Petitioners claimed deductions on Schedule C of their Form 1040 for the following expenses related to Mr. Fiedziuszko’s consulting business: $2,000 for supplies, $5,000 for travel (including meals and lodging), $9,500 for insurance (other than health), and $2,000 for advertising. In addition, they claimed a $29,540 deduction for self-employed health insurance on their 2012 Form 1040. The record contains no substantiation for these deductions other than “statements of fact” that outline Mr. Fiedziuszko’s business expenses, which he prepared for trial.

Where Does He Fit?

I had a little trouble figuring out how Mr. Fiedziuszko fit into the statutory employee box.  His work was described this way:

He worked primarily from home on a satellite development project, Flexible Satellite, producing reports and components for Loral.

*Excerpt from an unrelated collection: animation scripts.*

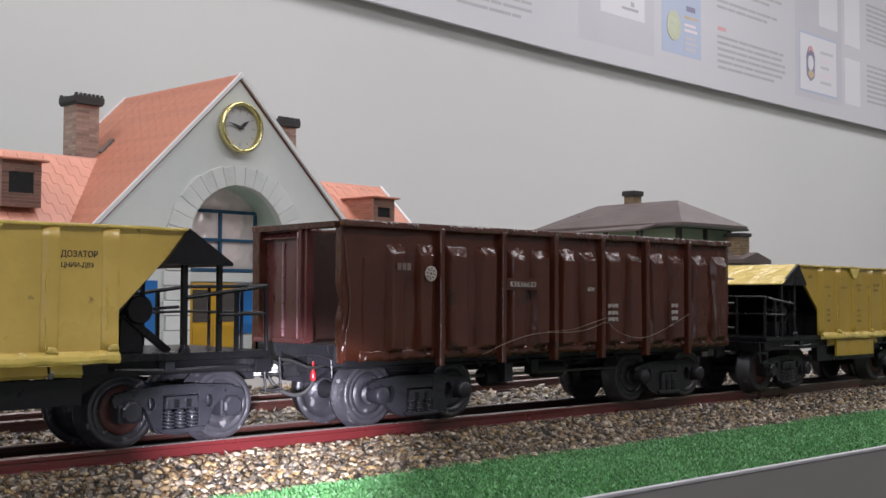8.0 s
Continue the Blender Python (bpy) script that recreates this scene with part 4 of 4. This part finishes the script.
def dormer(parent, x0, x1, y0, z0, z1, back):
    """A flat-topped dormer box with a dark window; its sides die into the slope."""
    b = part("dormer", box((x0, y0, z0), (x1, back, z1)), "mortar", parent, "small brick dormer with a dark window and a thin lid")
    brick_skin(b, x0, x1, y0, back, z0 + 0.001, z1 - 0.001, "dormer_brick", (0.0150, 0.0050), "w")
    fw = 0.011
    for nm, a, c in (("window_frame", (x0, y0 - 0.0022, z0), (x0 + fw, y0 + 0.001, z1)), ("window_frame", (x1 - fw, y0 - 0.0022, z0), (x1, y0 + 0.001, z1)),
                     ("window_frame", (x0 + fw, y0 - 0.0022, z1 - 0.016), (x1 - fw, y0 + 0.001, z1)), ("window_frame", (x0 + fw, y0 - 0.0022, z0), (x1 - fw, y0 + 0.001, z0 + 0.020))):
        part(nm, box(a, (c[0], c[1], c[2])), "mortar", b)
    part("window_pane", box((x0 + fw, y0 - 0.0004, z0 + 0.020), (x1 - fw, y0 + 0.0005, z1 - 0.016)), "dark_glass", b)
    src, rows = None, 13
    step = (z1 - z0) / rows
    for i in range(rows):
        z = z0 + i * step
        beside = z > z0 + 0.018 and z + step < z1 - 0.014
        third = (x1 - x0) / 3
        cuts = [x0, x0 + third * (0.6 if i % 2 else 1), x1 - third * (1 if i % 2 else 0.6), x1]
        spans = [(x0, x0 + fw), (x1 - fw, x1)] if beside else list(zip(cuts, cuts[1:]))
        for p, q in spans:
            if src is None:
                src = part("brick", box((0, -0.0010, 0), (1, 0.0006, step - 0.0006)), "dark_brick", b)
                ob = src
            else:
                ob = share("brick", src, b, Matrix())
            ob.matrix_basis = pose(p + 0.0003, y0 - 0.0022, z) @ Matrix.Diagonal((q - p - 0.0006, 1, 1, 1))
    part("dormer_lid", box((x0 - 0.006, y0 - 0.010, z1), (x1 + 0.009, back + 0.012, z1 + 0.0028), 0.0006), "course", b)


# the dormers' front bricks are darker than those on their sides
M["dark_brick"] = tint_each(material("dark_front_brick", (0.24, 0.135, 0.098), 0.65, 0, (0.15, 0.085, 0.065), 120, 6, 0.8, 0.3, 400), 0.75, 1.25)
M["dormer_brick"] = tint_each(material("pale_dormer_brick", (0.42, 0.21, 0.15), 0.65, 0, (0.33, 0.16, 0.12), 120, 6, 0.8, 0.3, 400), 0.8, 1.15)


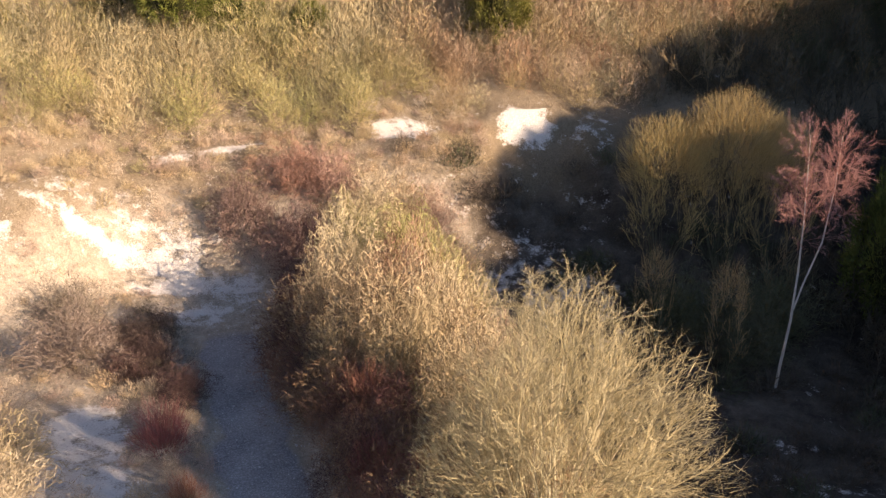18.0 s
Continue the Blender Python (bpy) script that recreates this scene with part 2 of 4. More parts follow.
def cover(x, y):
    """How much of the ground is chalk, track, moss and ploughland, 0 to 1 each."""
    n1, n2 = fbm(x, y, 3.1, 4, 11), fbm(x, y, 7.0, 3, 12)
    on = sm(-0.5, 0.35, np.minimum(x - path_left(y), path_right(y) - x) + 0.35 * n1) * (1 - sm(61, 64, y)) * sm(-60, -10, y)
    chalk = 1.3 * blob(x, y, -6.9, 34, 2.8, 11.5, 3, 4) + 1.15 * blob(x, y, -8.0, 47.5, 1.8, 5, 6, 4) + 0.85 * blob(x, y, -6.6, 16, 2.2, 6) + 0.6 * blob(x, y, -11.5, 14, 5, 8) + 0.45 * blob(x, y, -14, 30, 3, 9)
    chalk = chalk + 0.92 * blob(x, y, -8.3, 67.4, 6.0, 2.0, 4, 4) + 0.8 * blob(x, y, -13.3, 62.5, 1.5, 6.0, -12, 4) + 1.25 * blob(x, y, -8.0, 53.5, 1.5, 4.5, 0, 4) + 0.85 * blob(x, y, -3.2, 65, 2.8, 3.0, 0, 4)
    chalk = chalk + 1.0 * blob(x, y, -2.6, 71.2, 4.0, 0.42, 9, 4) + 1.5 * blob(x, y, 7.6, 71.6, 1.8, 0.95, -10, 4)  + 0.7 * blob(x, y, 18.0, 70.8, 1.2, 1.8)
    chalk = chalk + 1.0 * blob(x, y, 4.7, 18, 1.5, 16, 0, 4) + 1.1 * blob(x, y, 0.4, 25, 0.9, 19, 0, 4) + 0.75 * blob(x, y, 2.8, 30, 1.5, 8) + 0.95 * blob(x, y, 2.0, 14, 1.8, 11, 0, 4)
    chalk = chalk + 0.62 * blob(x, y, 13, 28, 5, 14) + 0.25 * blob(x, y, 19, 48, 6, 3) + 0.6 * blob(x, y, 12, 64, 5, 3.5, -20) + 0.55 * blob(x, y, -16, 47, 2.5, 3)
    for cx, cy, rx, ry, turn in ((13.2, 34, 0.35, 9, 22), (15.5, 35, 0.4, 10, 24), (17.6, 37, 0.3, 8, 20), (20, 36, 0.4, 8, 26), (12, 27, 0.3, 7, 18), (17, 43.5, 4.5, 0.4, 8), (21, 45, 4, 0.35, 12)):
        chalk = chalk + 0.75 * blob(x, y, cx, cy, rx, ry, turn, 4)
    streak = fbm(x * 0.35 + 0.6 * y, y * 1.6, 2.2, 4, 13)
    chalk = np.clip(chalk, 0, 1.05) * np.where((x < -2) & (y > 57), 0.50 + 1.1 * streak, 0.80 + 0.35 * streak) + 0.20 * n1 + 0.16 * n2 - 0.08
    chalk = np.maximum(chalk, (1.0 + 0.6 * streak + 0.4 * n1) * blob(x, y, 14.7 + 0.3 * n1, 71.7, 1.75 + 0.4 * n2, 0.75 + 0.2 * n1, -3, 8))
    moss = 0.5 * blob(x, y, -1.4, 59, 0.6, 3.5) + 0.9 * blob(x, y, 0.7, 16.7, 0.6, 1.2) + 0.6 * blob(x, y, 5.2, 34, 1.2, 2.0) + 0.45 * blob(x, y, 2.2, 37.5, 1.0, 1.5) + 0.3 * blob(x, y, 16, 45, 6, 1.5) + 0.15 * n2
    farm = np.maximum.reduce([sm(90, 93, y + 0.6 * n2), sm(70, 85, x), sm(-50, -60, x)])
    # Dark litter, also used to paint shade into the pit and under growth.
    litter_shade = sm(6.5, 10, x - 0.05 * (y - 40)) * (0.55 + 0.45 * sm(34, 44, y)) * (1 - sm(69.5, 72.5, y + 0.8 * n1)) * sm(5, 15, y) + 0.8 * sm(24, 27, x) * (1 - sm(78, 82, y)) + 0.6 * sm(12, 16, path_left(y) - x) * sm(10, 20, y) + 0.7 * blob(x, y, -6.2, 58.5, 2.0, 4.0) + 0.8 * blob(x, y, 0.8, 54, 1.2, 9, 0, 4) + 0.75 * blob(x, y, 2.6, 41.5, 2.2, 4.0)
    leaf = sm(68.2, 69.6, y + 0.7 * n1 + 3.2 * sm(-6, -12, x)) * (1 - sm(90, 93, y)) + 0.3 * sm(8, 12, path_left(y) - x)
    return on, np.clip(chalk, 0, 1), np.clip(moss, 0, 1), farm, np.clip(litter_shade + 0.15 * n1, 0, 1), np.clip(leaf, 0, 1)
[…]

Judge Pugh saw that as fitting into

as a home worker performing work, according to specifications furnished by the person for whom the services are performed, on materials or goods furnished by such person which are required to be returned to such person or a person designated by him

I haven’t put the time in to trace down the legislative history on that definition, but it seems to go back to at least 1954 and brings to my mind images of garment workers rather than an aerospace engineer consultant. I’m wondering whether telecommuters might start using this decision as the new act makes the notion of being a statutory employee more attractive.

The Rest Of The Case

Mr. Fiedziuszko did not do well on a number of other issues.  It was mainly about substantiation including a classic

Mr. Fiedziuszko testified that when he attended church services in 2012 he typically would make a cash contribution of at least $20. Petitioners produced no records to substantiate these contributions and no evidence showing how often he attended church or how much he gave each time he went, other than cryptic calendar entries. While we found his testimony that he attended church and made contributions to be credible, we have no reliable evidence on which we can base an estimate of the total amount that petitioners contributed in 2012.

Next time you go to church, peek at how many pictures there are of old Andy Jackson in the plate that is passed around.  Even today it seems that George Washington is our holiest president.

Other Coverage

Lew Taishoff has Win On The Facts.  Mr. Taishoff observes that Mr. Fiedziuszko may have had trouble arguing good faith on the penalties because he was a rocket scientist. (Actually I don’t know that an aerospace engineer is necessarily a rocket scientist.  Likely smarter than most accountants and attorneys though.)

Bryan Camp treated the case along with three others on TaxProf Blog – Lesson From The Tax Court: A Haunting.  He is focusing on a procedural issue

In all four cases the Service asked the Tax Court to re-open the record to allow it to introduce the theretofore-unrequired-but-now-required evidence. The cases were heard by three different Tax Court judges. In two cases, the Court allowed the record to be reopened and in two cases the Court refused. Taken together, the cases illustrate how the fallout from the Tax Court’s Graev decision continues to elevate procedure over substance.

Small Business Taxes & Management has a brief treatment.

I ran the decision by Andrea Carr, who in my view is the best source for accounting humor, since Going Concern.  Puns are one of her specialties, she suggested “Statutory employee.  Not a statue, not a Tory, only kind of an employee.” I haven’t seen her tweet that yet, but I can hope.